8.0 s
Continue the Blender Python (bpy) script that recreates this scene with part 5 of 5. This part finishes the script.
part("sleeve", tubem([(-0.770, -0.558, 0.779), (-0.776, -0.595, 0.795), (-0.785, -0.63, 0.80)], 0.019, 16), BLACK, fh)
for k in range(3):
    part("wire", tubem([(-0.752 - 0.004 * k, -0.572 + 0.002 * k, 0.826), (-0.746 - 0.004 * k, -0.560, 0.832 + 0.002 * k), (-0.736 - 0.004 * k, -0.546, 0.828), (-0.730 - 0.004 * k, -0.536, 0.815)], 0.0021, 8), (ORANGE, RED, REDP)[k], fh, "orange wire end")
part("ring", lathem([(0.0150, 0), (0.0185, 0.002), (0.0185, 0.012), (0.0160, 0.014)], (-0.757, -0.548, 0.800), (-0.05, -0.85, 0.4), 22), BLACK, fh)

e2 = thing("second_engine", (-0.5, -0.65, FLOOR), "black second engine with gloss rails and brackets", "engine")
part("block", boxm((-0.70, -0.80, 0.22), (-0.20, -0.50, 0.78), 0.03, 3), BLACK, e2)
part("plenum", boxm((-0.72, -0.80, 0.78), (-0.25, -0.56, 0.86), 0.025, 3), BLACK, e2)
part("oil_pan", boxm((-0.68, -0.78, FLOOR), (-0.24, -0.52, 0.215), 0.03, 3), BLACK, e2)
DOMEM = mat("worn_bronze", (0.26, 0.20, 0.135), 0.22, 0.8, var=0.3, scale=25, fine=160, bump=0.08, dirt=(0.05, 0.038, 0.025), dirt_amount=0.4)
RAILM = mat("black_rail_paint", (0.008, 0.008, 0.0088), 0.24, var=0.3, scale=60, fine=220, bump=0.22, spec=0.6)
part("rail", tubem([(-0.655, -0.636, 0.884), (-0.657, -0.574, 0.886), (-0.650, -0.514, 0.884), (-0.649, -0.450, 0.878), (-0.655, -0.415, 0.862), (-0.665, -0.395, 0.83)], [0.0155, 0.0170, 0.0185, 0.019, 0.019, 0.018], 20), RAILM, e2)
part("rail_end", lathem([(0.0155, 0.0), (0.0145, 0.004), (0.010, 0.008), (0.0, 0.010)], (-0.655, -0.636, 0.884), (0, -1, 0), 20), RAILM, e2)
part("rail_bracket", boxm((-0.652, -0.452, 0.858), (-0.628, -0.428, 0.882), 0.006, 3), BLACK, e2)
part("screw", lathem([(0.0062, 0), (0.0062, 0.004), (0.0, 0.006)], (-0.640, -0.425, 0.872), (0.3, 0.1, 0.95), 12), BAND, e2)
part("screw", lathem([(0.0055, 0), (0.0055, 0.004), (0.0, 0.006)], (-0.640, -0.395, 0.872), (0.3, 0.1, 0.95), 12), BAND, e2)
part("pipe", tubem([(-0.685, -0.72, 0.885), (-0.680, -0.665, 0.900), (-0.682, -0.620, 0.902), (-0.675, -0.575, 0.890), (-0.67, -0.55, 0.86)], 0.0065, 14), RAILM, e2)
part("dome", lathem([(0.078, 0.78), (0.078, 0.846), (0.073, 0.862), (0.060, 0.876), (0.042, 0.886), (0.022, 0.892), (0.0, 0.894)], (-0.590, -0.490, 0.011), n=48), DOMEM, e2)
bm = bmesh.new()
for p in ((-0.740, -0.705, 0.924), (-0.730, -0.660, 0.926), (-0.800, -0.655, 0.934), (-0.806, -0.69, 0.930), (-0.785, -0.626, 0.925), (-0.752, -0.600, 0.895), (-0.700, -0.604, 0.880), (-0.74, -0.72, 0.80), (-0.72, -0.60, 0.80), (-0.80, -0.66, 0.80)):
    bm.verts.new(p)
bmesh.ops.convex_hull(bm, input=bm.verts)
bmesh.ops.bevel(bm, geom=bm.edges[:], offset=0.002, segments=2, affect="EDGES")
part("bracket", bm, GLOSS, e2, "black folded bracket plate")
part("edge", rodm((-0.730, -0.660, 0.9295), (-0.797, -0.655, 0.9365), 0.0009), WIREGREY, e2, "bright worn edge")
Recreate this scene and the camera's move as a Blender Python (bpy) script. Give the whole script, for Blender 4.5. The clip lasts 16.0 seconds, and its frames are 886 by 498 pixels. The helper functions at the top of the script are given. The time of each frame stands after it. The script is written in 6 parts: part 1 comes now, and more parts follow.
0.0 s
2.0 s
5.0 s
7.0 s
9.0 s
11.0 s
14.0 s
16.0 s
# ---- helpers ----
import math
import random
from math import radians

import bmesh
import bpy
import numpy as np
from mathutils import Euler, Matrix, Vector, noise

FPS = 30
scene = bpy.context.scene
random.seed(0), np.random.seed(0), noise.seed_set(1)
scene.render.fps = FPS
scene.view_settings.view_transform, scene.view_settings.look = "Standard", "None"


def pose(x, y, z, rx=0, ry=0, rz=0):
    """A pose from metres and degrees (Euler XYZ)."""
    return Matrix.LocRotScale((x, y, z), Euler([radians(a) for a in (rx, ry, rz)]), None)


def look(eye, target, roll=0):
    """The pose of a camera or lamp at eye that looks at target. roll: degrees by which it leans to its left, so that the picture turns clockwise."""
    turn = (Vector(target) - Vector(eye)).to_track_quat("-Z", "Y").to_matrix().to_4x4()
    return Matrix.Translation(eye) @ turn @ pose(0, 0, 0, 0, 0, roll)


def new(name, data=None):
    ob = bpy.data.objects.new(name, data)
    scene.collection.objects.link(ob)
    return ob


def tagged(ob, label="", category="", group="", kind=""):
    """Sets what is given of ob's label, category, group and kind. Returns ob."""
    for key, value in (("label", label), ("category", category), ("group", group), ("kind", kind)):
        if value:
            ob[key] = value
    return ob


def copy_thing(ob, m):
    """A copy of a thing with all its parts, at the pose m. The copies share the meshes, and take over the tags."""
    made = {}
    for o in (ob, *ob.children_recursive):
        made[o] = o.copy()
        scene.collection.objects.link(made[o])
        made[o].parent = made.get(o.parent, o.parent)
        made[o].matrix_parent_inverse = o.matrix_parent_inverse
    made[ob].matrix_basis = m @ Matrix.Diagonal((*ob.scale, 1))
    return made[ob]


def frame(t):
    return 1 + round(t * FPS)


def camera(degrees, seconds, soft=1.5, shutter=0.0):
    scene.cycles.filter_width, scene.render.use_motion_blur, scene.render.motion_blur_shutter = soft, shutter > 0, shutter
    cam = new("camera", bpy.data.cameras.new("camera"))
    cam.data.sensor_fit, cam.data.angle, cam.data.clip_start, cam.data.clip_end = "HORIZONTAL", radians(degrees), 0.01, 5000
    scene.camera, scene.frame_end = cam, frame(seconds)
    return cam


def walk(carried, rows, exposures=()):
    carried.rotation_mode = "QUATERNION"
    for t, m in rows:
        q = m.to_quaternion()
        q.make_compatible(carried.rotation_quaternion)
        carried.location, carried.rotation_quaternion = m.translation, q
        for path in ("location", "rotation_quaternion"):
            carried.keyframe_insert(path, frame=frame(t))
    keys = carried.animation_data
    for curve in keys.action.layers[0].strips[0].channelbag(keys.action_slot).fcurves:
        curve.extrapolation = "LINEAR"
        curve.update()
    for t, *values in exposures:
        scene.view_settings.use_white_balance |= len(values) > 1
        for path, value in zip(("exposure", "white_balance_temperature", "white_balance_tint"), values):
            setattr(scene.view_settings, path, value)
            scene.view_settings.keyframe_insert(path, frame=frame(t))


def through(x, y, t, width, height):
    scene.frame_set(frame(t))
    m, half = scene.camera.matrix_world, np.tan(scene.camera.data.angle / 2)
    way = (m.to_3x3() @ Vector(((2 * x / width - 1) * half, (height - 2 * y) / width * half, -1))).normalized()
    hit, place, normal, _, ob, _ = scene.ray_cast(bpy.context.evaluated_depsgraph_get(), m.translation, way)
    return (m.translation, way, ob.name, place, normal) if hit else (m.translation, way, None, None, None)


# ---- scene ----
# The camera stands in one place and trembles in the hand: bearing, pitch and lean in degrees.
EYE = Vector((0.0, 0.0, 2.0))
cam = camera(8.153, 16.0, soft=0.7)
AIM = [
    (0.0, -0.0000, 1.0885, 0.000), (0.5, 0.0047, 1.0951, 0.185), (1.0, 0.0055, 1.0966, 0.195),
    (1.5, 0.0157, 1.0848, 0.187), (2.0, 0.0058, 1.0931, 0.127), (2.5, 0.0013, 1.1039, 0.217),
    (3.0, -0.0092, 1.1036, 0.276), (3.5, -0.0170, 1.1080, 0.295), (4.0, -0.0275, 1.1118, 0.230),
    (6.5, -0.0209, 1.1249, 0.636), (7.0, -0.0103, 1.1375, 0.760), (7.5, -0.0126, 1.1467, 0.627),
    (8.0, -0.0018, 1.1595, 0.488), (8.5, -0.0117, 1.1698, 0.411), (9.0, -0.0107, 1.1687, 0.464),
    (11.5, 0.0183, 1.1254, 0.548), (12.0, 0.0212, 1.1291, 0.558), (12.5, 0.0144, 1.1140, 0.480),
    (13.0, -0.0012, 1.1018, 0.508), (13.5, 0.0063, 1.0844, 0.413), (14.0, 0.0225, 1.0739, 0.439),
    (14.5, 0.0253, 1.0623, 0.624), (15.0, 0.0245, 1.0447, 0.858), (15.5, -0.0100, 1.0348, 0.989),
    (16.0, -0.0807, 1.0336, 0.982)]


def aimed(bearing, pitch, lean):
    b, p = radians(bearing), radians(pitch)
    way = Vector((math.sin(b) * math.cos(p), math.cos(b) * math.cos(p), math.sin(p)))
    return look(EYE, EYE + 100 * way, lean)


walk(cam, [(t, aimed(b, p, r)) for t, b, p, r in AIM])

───

Exercise prompt:
Reproduce exactly the lines from the line with "setattr(scene.view_settings, path, value)" to the line with "return (m.translation, way, ob.name, place, normal)", both end lines included.

Answer to the task:
            setattr(scene.view_settings, path, value)
            scene.view_settings.keyframe_insert(path, frame=frame(t))


def through(x, y, t, width, height):
    scene.frame_set(frame(t))
    m, half = scene.camera.matrix_world, np.tan(scene.camera.data.angle / 2)
    way = (m.to_3x3() @ Vector(((2 * x / width - 1) * half, (height - 2 * y) / width * half, -1))).normalized()
    hit, place, normal, _, ob, _ = scene.ray_cast(bpy.context.evaluated_depsgraph_get(), m.translation, way)
    return (m.translation, way, ob.name, place, normal) if hit else (m.translation, way, None, None, None)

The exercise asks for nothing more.